= Edwin Leuven =

Dutch economist

Edwin Leuven is a Dutch economist and Professor of Economics at the University of Oslo. He is one of the leading European education economists, with a focus on the economics of training.

== Biography==

A native of the Netherlands, Edwin Leuven obtained a M.A. in econometrics and a Ph.D. in economics from the University of Amsterdam in 1994 and 2001, respectively. During his studies, Leuven worked as consultant for the OECD, where he performed research on e.g. the financing of lifelong learning. After his Ph.D., Leuven continued working at the University of Amsterdam, first as associate professor (1997-2004) and later as associate professor (2005–08). In 2008, he then took up a full professorship at the École Nationale de la Statistique et de l'Administration Économique (ENSAE) in Paris before moving on to the University of Oslo, where he has been Professor of Economics since 2011. Leuven is affiliated with the IZA Institute of Labor Economics, CEPR and the Research Department of Statistics Norway and has had affiliations with the Tinbergen Institute and CREST in the past. Moreover, he works as (associate) editor for the Journal of Political Economy and Annals of Economics and Statistics and used to (co-)edit the journals Labour Economics and Economics of Education Review. Finally, he has been an active member of the European Association of Labour Economists (EALE), serving on its executive committee in 2013–15, and works as an expert in the EU-financed European Network on the Economics of Education.

== Research==

Edwin Leuven's research interests include applied econometric, especially in relation with education and the labour market. He ranks among the top 2% of economists listed on IDEAS/RePEc in terms of research output. In his research, Leuven has been a frequent collaborator of Hessel Oosterbeek, with whom he worked at the University of Amsterdam.
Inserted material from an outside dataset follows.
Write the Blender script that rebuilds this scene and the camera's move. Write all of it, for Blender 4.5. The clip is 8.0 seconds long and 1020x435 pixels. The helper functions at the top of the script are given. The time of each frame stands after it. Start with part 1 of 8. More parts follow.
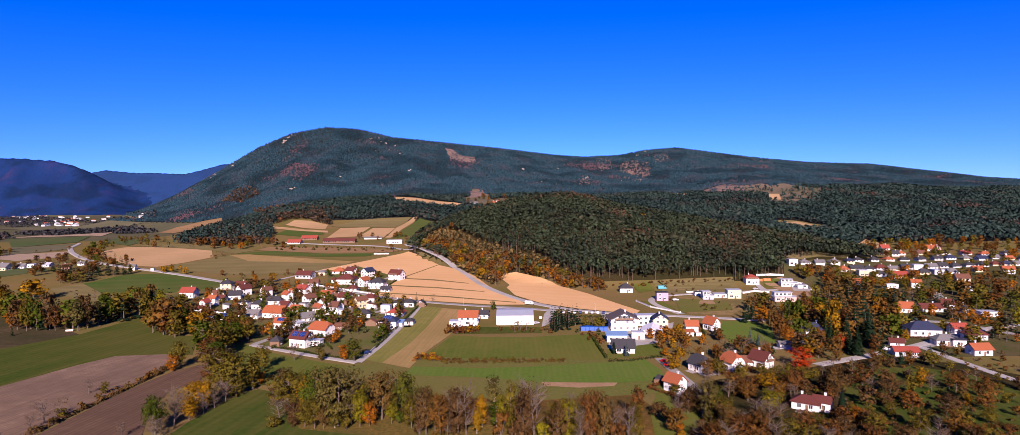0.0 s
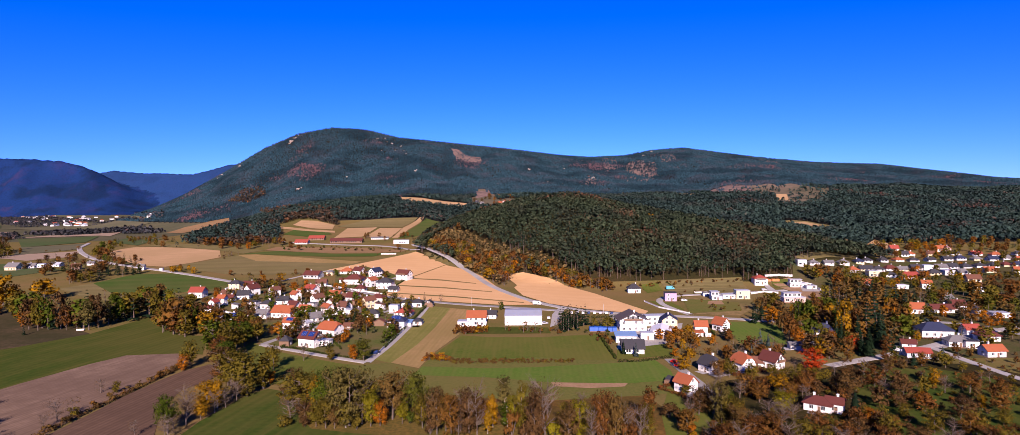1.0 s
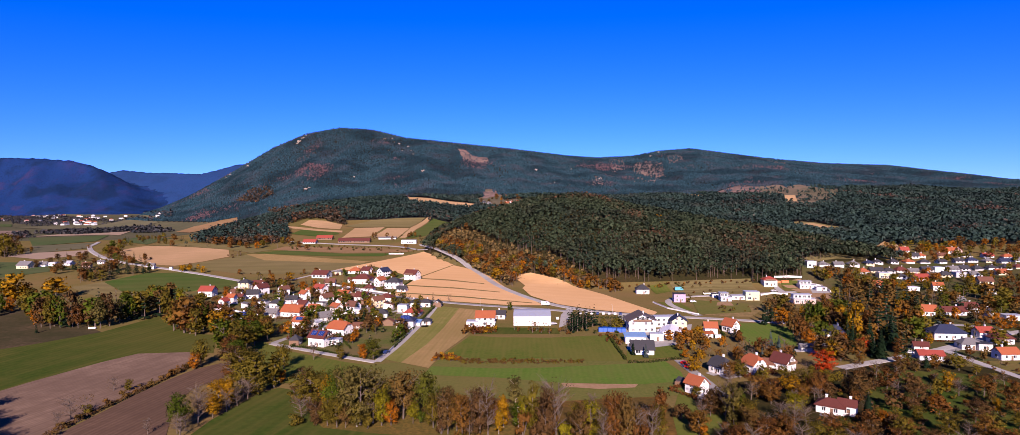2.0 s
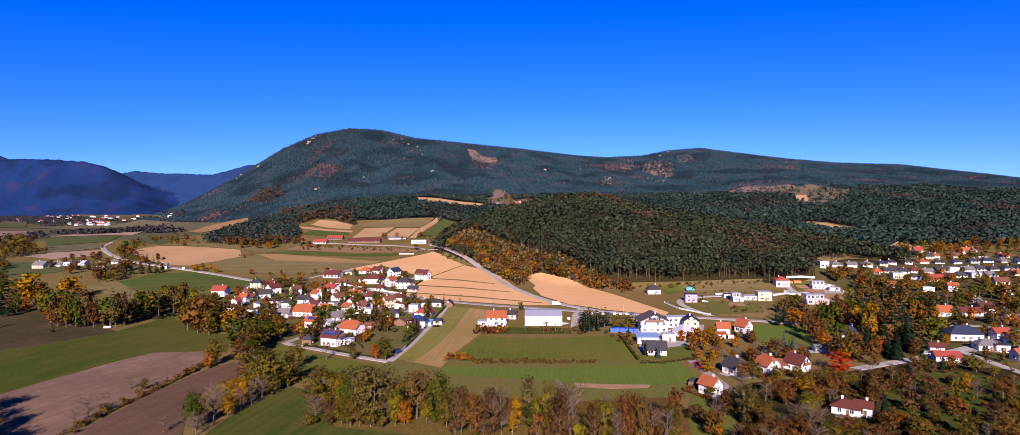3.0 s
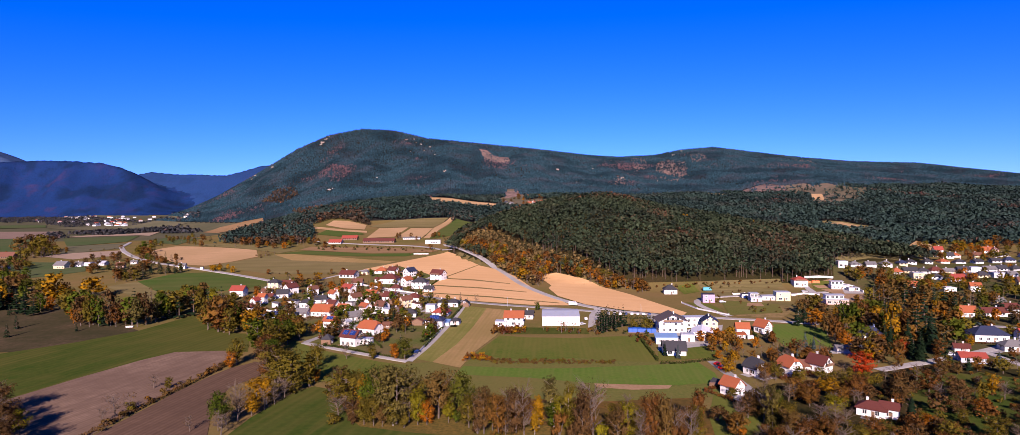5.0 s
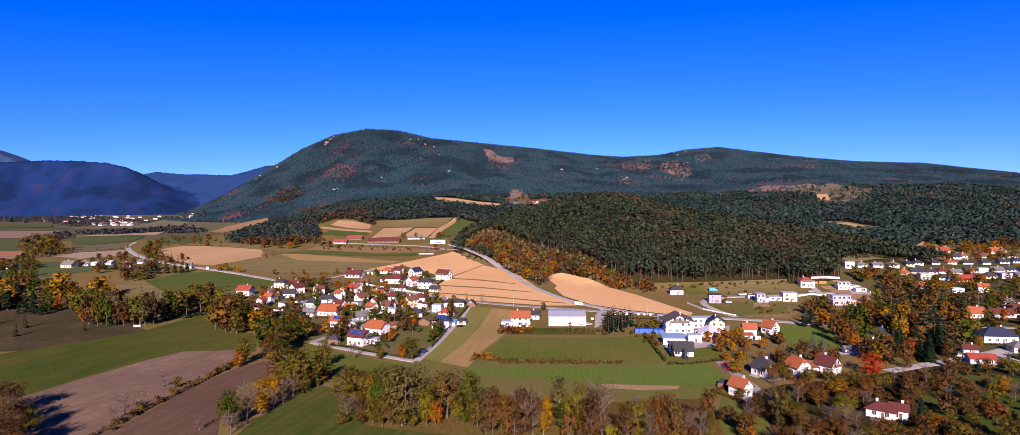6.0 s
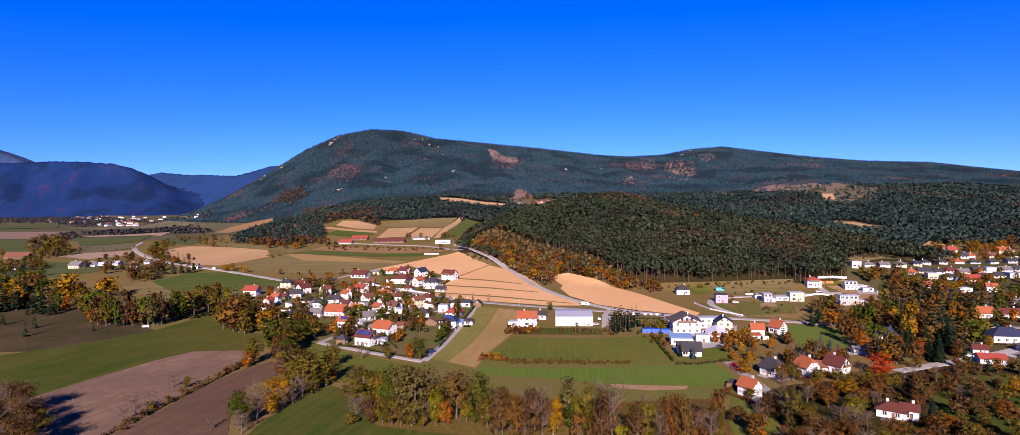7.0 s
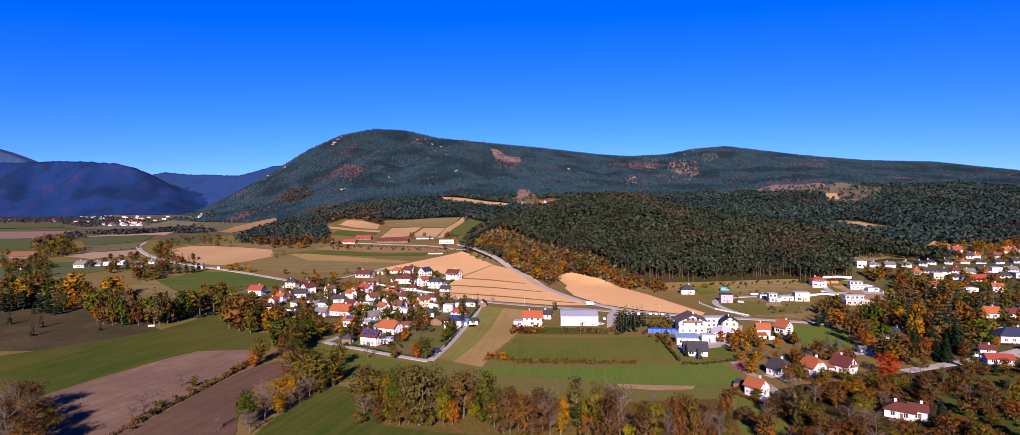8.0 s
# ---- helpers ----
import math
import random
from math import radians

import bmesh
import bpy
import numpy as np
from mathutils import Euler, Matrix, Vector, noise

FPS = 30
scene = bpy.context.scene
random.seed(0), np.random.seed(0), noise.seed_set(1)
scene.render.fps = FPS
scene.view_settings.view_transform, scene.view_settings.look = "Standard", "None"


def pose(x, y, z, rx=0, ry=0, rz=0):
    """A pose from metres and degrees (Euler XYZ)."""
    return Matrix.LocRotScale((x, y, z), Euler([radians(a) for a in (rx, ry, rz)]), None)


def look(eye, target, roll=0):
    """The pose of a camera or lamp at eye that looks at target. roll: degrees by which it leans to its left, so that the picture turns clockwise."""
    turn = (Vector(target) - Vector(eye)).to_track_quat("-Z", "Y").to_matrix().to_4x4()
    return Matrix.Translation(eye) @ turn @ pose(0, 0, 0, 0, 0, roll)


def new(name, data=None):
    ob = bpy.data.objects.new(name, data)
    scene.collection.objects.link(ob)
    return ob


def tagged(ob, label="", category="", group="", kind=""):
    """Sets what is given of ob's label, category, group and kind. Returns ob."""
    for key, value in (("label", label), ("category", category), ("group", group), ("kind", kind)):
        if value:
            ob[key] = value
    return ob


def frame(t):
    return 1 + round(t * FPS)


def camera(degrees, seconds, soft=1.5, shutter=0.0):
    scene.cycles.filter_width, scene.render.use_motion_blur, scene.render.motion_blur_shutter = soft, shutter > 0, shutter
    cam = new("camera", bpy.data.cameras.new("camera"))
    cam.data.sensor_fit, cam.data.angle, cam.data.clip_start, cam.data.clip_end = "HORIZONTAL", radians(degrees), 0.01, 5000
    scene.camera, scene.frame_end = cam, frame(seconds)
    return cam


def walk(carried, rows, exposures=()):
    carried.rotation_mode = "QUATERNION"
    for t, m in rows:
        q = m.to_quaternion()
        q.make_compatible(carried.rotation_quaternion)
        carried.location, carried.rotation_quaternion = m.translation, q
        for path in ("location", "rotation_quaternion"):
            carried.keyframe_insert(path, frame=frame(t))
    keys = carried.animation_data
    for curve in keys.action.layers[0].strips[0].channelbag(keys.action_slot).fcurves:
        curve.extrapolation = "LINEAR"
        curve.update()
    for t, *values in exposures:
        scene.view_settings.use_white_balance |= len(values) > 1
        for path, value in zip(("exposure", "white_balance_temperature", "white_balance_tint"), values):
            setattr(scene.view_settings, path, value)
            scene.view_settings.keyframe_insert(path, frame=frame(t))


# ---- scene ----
cam = camera(80.2, 8.0, 0.5)
PATH = [
    (0, (0.378, -0.211, 74.555), (0.43, 1.787, 74.495), -0.7),
    (0.5, (-0.475, -0.12, 74.51), (-0.432, 1.879, 74.451), -0.6),
    (1, (-1.37, 0.087, 74.506), (-1.336, 2.085, 74.447), -0.7),
    (1.5, (-2.262, 0.152, 74.433), (-2.237, 2.151, 74.375), -0.6),
    (3, (-4.632, 0.298, 74.414), (-4.647, 2.298, 74.357), -0.6),
    (3.5, (-5.46, 0.331, 74.399), (-5.489, 2.33, 74.342), -0.6),
    (4, (-6.287, 0.362, 74.456), (-6.327, 2.361, 74.4), -0.6),
    (4.5, (-7.099, 0.246, 74.52), (-7.146, 2.245, 74.463), -0.7),
    (6, (-9.652, -0.028, 74.74), (-9.717, 1.97, 74.683), -0.7),
    (6.5, (-10.567, -0.13, 74.787), (-10.638, 1.868, 74.73), -0.7),
    (7, (-11.462, -0.226, 74.867), (-11.539, 1.771, 74.81), -0.8),
    (7.5, (-12.207, -0.321, 74.929), (-12.288, 1.677, 74.871), -0.8),
    (8, (-13.135, -0.381, 74.951), (-13.22, 1.616, 74.893), -0.8),
]
walk(cam, [(t, look(eye, target, roll)) for t, eye, target, roll in PATH])

# ---- world, sun ----
SUN_ELEVATION, SUN_AZIMUTH = radians(26), radians(181)
world = bpy.data.worlds.new("sky_world")
scene.world = world
world.use_nodes = True
wt = world.node_tree
wt.nodes.clear()
sky = wt.nodes.new("ShaderNodeTexSky")
sky.sky_type, sky.sun_disc = "NISHITA", False
sky.sun_elevation, sky.sun_rotation = SUN_ELEVATION, SUN_AZIMUTH
sky.altitude, sky.air_density, sky.dust_density, sky.ozone_density = 1500, 1.0, 0.5, 2.0
# the deep, clear autumn blue: looked up a little above the true height, and saturated
aim = wt.nodes.new("ShaderNodeTexCoord")
raised = wt.nodes.new("ShaderNodeVectorMath")
raised.operation, raised.inputs[1].default_value = "ADD", (0.0, 0.0, 0.045)
unit = wt.nodes.new("ShaderNodeVectorMath")
unit.operation = "NORMALIZE"
deepen = wt.nodes.new("ShaderNodeHueSaturation")
deepen.inputs["Saturation"].default_value = 1.3
steep = wt.nodes.new("ShaderNodeGamma")
steep.inputs["Gamma"].default_value = 1.3
tint = wt.nodes.new("ShaderNodeMix")
tint.data_type, tint.blend_type = "RGBA", "MULTIPLY"
tint.inputs[0].default_value, tint.inputs[7].default_value = 1.0, (0.345, 0.362, 1.0, 1)
shift = wt.nodes.new("ShaderNodeVectorMath")
shift.operation, shift.inputs[1].default_value = "ADD", (-0.215, 0.06, 0.0)
floor_zero = wt.nodes.new("ShaderNodeVectorMath")
floor_zero.operation = "MAXIMUM"
backdrop = wt.nodes.new("ShaderNodeBackground")
backdrop.inputs["Strength"].default_value = 0.0505
world_out = wt.nodes.new("ShaderNodeOutputWorld")
wt.links.new(aim.outputs["Generated"], raised.inputs[0])
wt.links.new(raised.outputs[0], unit.inputs[0])
wt.links.new(unit.outputs[0], sky.inputs["Vector"])
wt.links.new(sky.outputs[0], deepen.inputs["Color"])
wt.links.new(deepen.outputs[0], steep.inputs["Color"])
wt.links.new(steep.outputs[0], tint.inputs[6])
wt.links.new(tint.outputs[2], shift.inputs[0])
wt.links.new(shift.outputs[0], floor_zero.inputs[0])
wt.links.new(floor_zero.outputs[0], backdrop.inputs["Color"])
wt.links.new(backdrop.outputs[0], world_out.inputs["Surface"])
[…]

A key topic in Leuven's research is workplace training. Comparing the demand and supply of training in Canada, Switzerland, the Netherlands and the US, Leuven and Ooosterbeek find that the employer is typically the provider of training and often willing to pay for general training, that international differences in training largely reflect differences in the weights of certain worker and job characteristics, and that the demand for training tends to increase in workers' education and training. Analysing the impact of legislation enabling Dutch firms to claim a larger share of their expenditures on employees' training if they are aged 40 or older, they find that the training rate of workers just above the age of 40 is 15–20% higher than that of workers just below 40, with the effect mainly reflecting the postponement of earlier training needs and having no significant effect on workers' wages. However, using an estimation method in which they narrow down the comparison group to workers who wanted private-sector training but were unable to participate because of random events, Oosterbeek and Leuven observe only much smaller, statistically insignificant returns to training. Important surveys by Leuven in this field review the literatures on workplace training in Europe and the economics of private sector training, the latter with a focus on strategic interaction between employers and employees and market imperfections.

Another field of research for Leuven have been the determinants of student achievement. Together with Mikael Lindahl, Hessel Oosterbeek and Dinand Webbink, he finds that extra funding for personnel or computers and software targeted at primary schools with large populations of disadvantaged students significantly decrease student achievement, with extra funding for IT being particularly detrimental for girls. In another study, Leuven, Oosterbeek and Bas van der Klaauw investigate the effect of financial rewards on student achievement, finding that the offer of financial rewards for Dutch university freshmen who pass all required first-year subjects increases only the achievement of high-ability students while decreasing that of low-ability students, with the effects worsening over time, possibly due to the erosion of intrinsic motivation by the extrinsic reward.

Finally, Leuven has also conducted on wage differentials and overeducation. With regard to wage differentials, in addition to Leuven & Oosterbeek (2008), he observes in work with Oosterbeek and Hans van Ophem, that about one third of the variation in wage differentials between skill groups in developed economies are explained by differences in the net supply of skill groups, with relative demand and supply being a particularly strong determinant of relative wages of low-skilled workers In another study (with Lars Kirkeboen and Magne Mogstad), Leuven examines the wage differentials of different types of postsecondary education, including the field and institution of study, in Norway, and finds that different fields of study have substantially different labour market payoffs, even when institutions and peer quality are controlled for, that attending a more selective institution within a given field doesn't improve earnings by much, and that individuals' selection of fields suggest that they choose fields in which they have comparative advantages. With regard to overeducation, Leuven's research is reviewed in his and Oosterbeek's synthesis of those economic literatures in the Handbook of the Economics of Education.